Dataset Reality Check — Low Entropy Works

Purpose

This report establishes what the dataset actually represents, how it was constructed, and which structural risks must be acknowledged before any modeling decisions are made.

The goal is not insight generation, but data realism and constraint discovery.

1. Dataset Origin & Scope

The dataset used in this project is insurance_claims.csv, a public dataset published on Mendeley Data (August 22 2023, Version 2, DOI 10.17632/992mh7dk9y.2) and aggregated from multiple insurance providers.

See original dataset →

Each row represents an individual insurance claim across vehicle, property, and personal injury domains. Sensitive personal identifiers were anonymized or masked, preserving structural realism while protecting privacy.

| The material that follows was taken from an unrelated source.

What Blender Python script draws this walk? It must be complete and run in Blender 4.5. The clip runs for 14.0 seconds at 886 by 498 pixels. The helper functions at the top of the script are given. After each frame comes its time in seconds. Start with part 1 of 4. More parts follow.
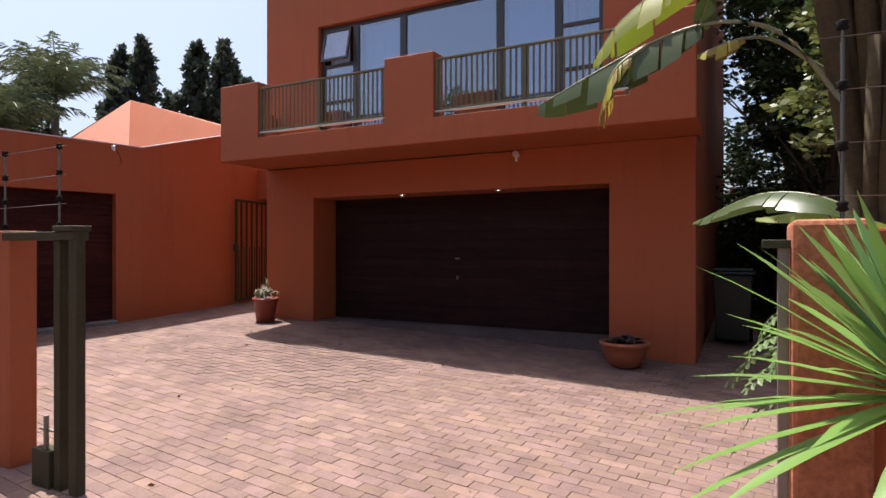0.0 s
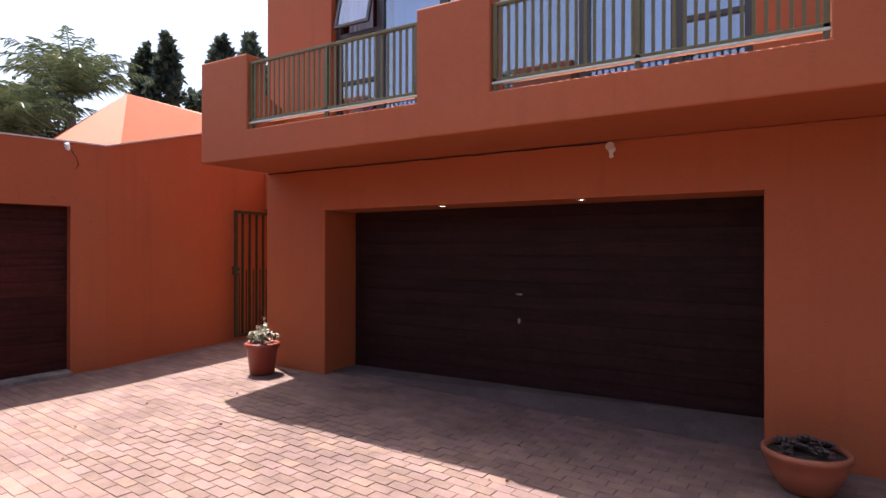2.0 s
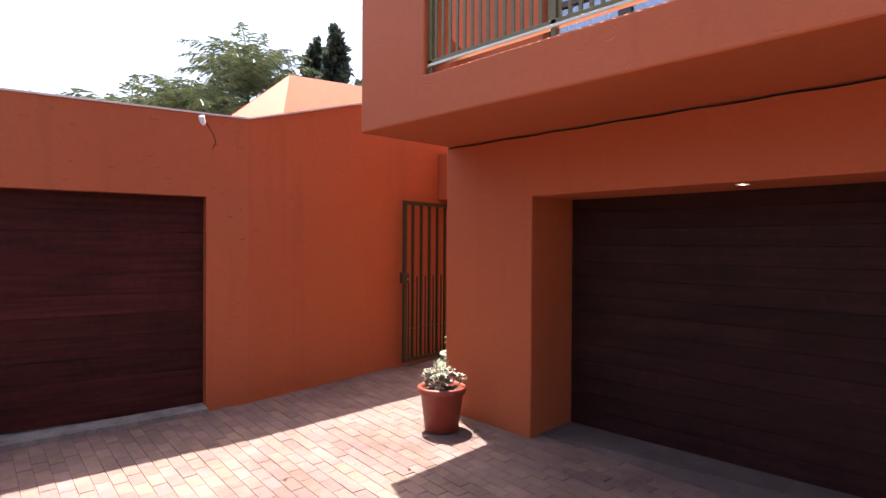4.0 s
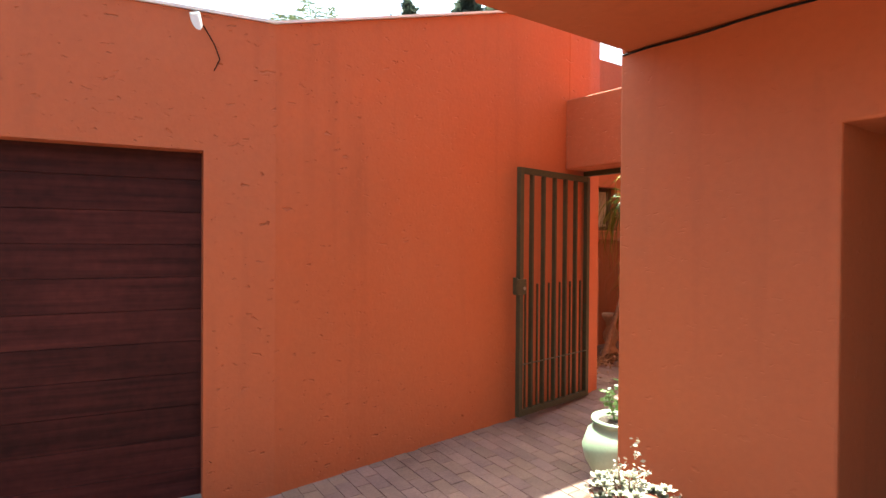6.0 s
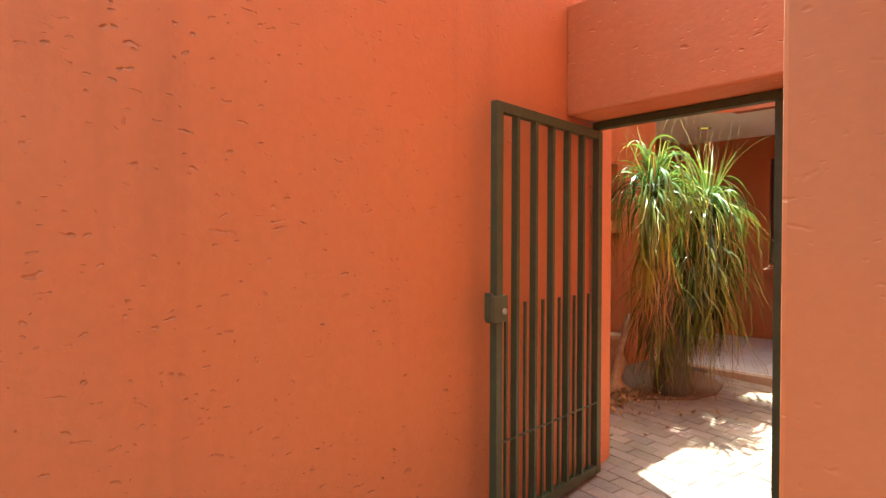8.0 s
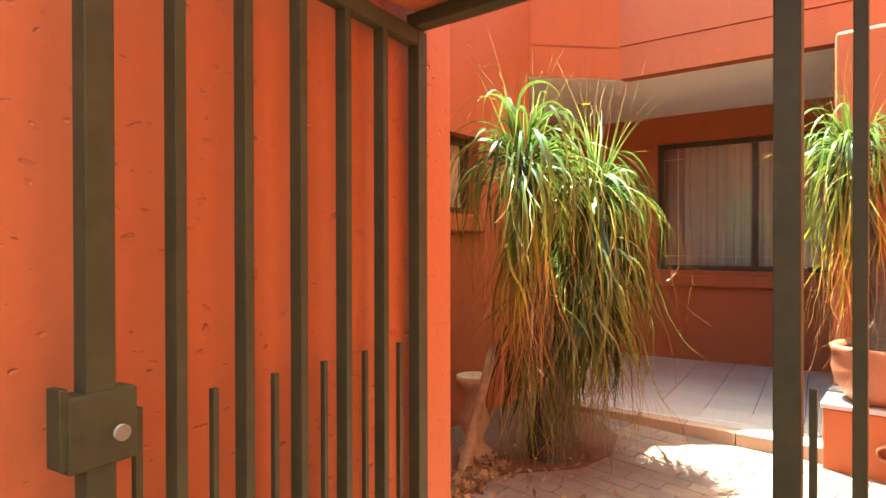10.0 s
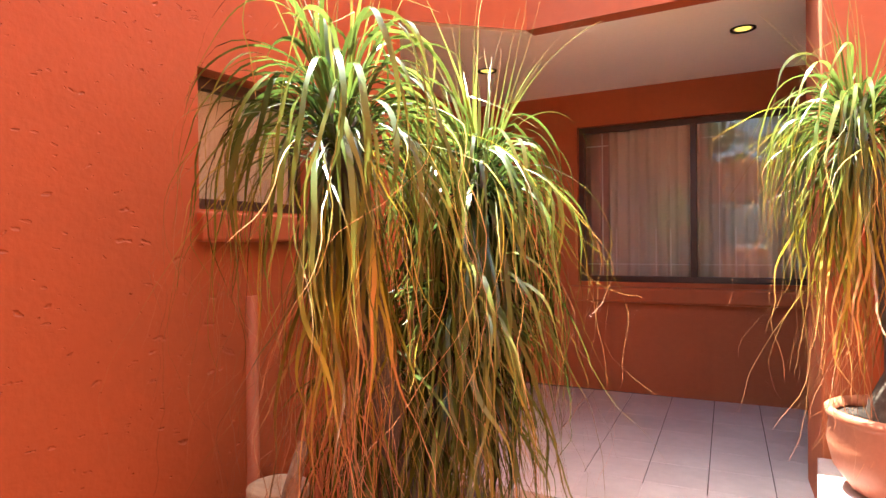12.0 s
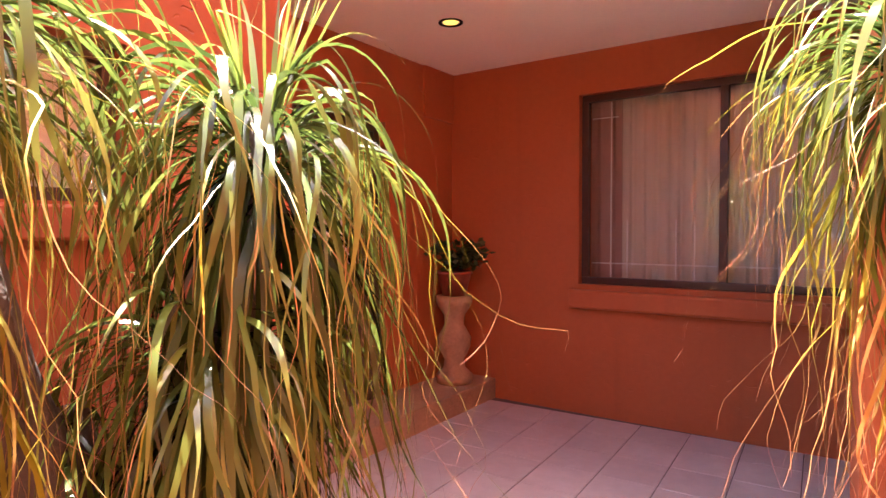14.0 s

The dataset reflects post-hoc claim assessments, meaning fraud labels represent institutional decisions rather than objective ground truth.

2. Dataset Size, Schema & Target Distribution

Raw size: 1,000 rows × 40 columns
Cleaned size: 999 rows (1 invalid temporal record removed)
Target variable: fraud_reported (Y/N)

Class Imbalance

24.7 % fraudulent claims
75.3 % legitimate claims
Approximate 3 : 1 ratio

A chi-square test confirms the imbalance is statistically significant (p < 0.001).

Implication:
Accuracy is misleading. Evaluation must be precision–recall oriented, prioritizing recall of fraud under constrained false positives.

3. Feature Families

Features fall into four broad categories:

Customer attributes
Age, education, occupation, hobbies
Policy details
Deductibles, CSL limits, annual premiums, policy tenure, state
Incident characteristics
Collision type, severity, authorities contacted, police report availability
Financial variables
Total claim amount and sub-components (vehicle, property, injury)

This mix introduces heterogeneous scales, cardinalities, and semantic meanings, requiring disciplined preprocessing.

4. Missing Values & Structural Patterns

Several categorical variables contain missing or "?" values:

collision_type
property_damage
police_report_available
authorities_contacted

Missingness is non-random and disproportionately associated with fraudulent claims (≈ 18 % missing collision data overall).

Interpretation:
Incomplete documentation is not noise — it reflects ambiguity or avoidance and must be preserved as signal rather than imputed away.

5. Label Uncertainty

The fraud_reported label reflects outcomes of manual investigation combined with automated checks, not objective truth.

Consequences:

Labels may encode institutional bias
Some fraud-relevant information may have been unavailable at claim submission
Certain features risk indirectly encoding investigation outcomes

This necessitates explicit leakage control and conservative interpretation of model outputs.

6. Obvious Red Flags Identified Early

Initial auditing revealed several structural risks:

Empty column: _c39 (dropped)
Unique identifiers: policy_number, incident_location (dropped)
Near-identifiers: insured_zip (≈ 1 : 1 with city/state)
Temporal inconsistencies: one policy bind date occurring after incident
Financial anomalies: negative umbrella limit values

All were addressed before exploration to prevent silent leakage.

7. Visual Evidence (Minimal & Targeted)

Included visuals for this report only:

Target imbalance bar chart — demonstrates minority fraud class
Missingness heatmap (optional) — highlights non-random absence patterns

All other exploratory visuals are intentionally deferred to subsequent reports.

Key Takeaway

This dataset is:

Structurally rich
Moderately imbalanced
Semantically heterogeneous
Label-uncertain
Leakage-prone if handled naively

Understanding these constraints is mandatory before attempting feature engineering or modeling. This report defines the ground truth of the data, not the ambition of the model.

“This report is clean, senior, and defensible. It reads like someone who audits data before trusting it.”